O som, outro elemento crucial, também contribui pouco para a ambientação. As dublagens mal sincronizadas e os ruídos artificiais denunciam as dificuldades de produção. Há trechos em que a voz parece desconectada da imagem, o que gera estranhamento e enfraquece o realismo buscado. Ainda assim, é preciso reconhecer o esforço em preservar o idioma árabe e as expressões islâmicas, reforçando a autenticidade dos personagens e a importância da religião na articulação política dos Malês. Infelizmente, a inconsistência dos sotaques – ora duros, ora naturais – compromete a uniformidade sonora.
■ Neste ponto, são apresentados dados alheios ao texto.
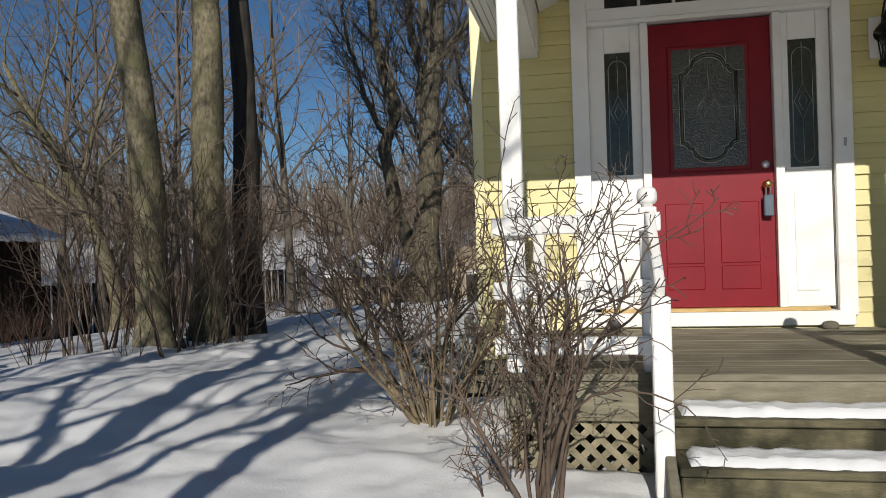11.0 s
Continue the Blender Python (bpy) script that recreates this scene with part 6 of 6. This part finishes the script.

Quando a revolta finalmente irrompe, a encenação da batalha carece de impacto. A câmera tremida e o corte apressado tentam criar sensação de urgência, mas o que se vê é confusão espacial. Falta noção de geografia das ações: não se sabe quem está onde, quem luta contra quem, ou o que está em jogo naquele instante. É uma pena, porque ali residia o potencial de catarse que o filme tanto prometia.
Ainda assim, o desfecho de Malês revela a esperança que moveu seu diretor. Ao encerrar com um nascimento, Pitanga reafirma a continuidade da vida e da luta – o ciclo que não se encerra com o sangue derramado. O gesto é bonito e sincero.

O problema maior de Malês não está na falta de talento ou paixão, mas na forma como Pitanga escolhe expressá-los. Ao adotar uma estética convencional e um ritmo de telenovela, o filme dilui o poder de seu tema e se distancia da ousadia que marcou a carreira do cineasta em obras anteriores. Diante de um acontecimento histórico tão grandioso, esperava-se um olhar mais inventivo, capaz de transformar a memória em cinema, não apenas em reconstituição.
Malês é um filme que merece respeito, mas não indulgência. Sua importância simbólica é inegável: existe para lembrar que a história negra do Brasil é vasta, complexa e ainda pouco contada. Porém, ao confundir reverência com rigidez, Pitanga acaba entregando uma obra que, embora necessária, carece de vida e de vigor cinematográfico. O Brasil e seu povo preto mereciam mais – e o próprio Pitanga, com seu legado, também.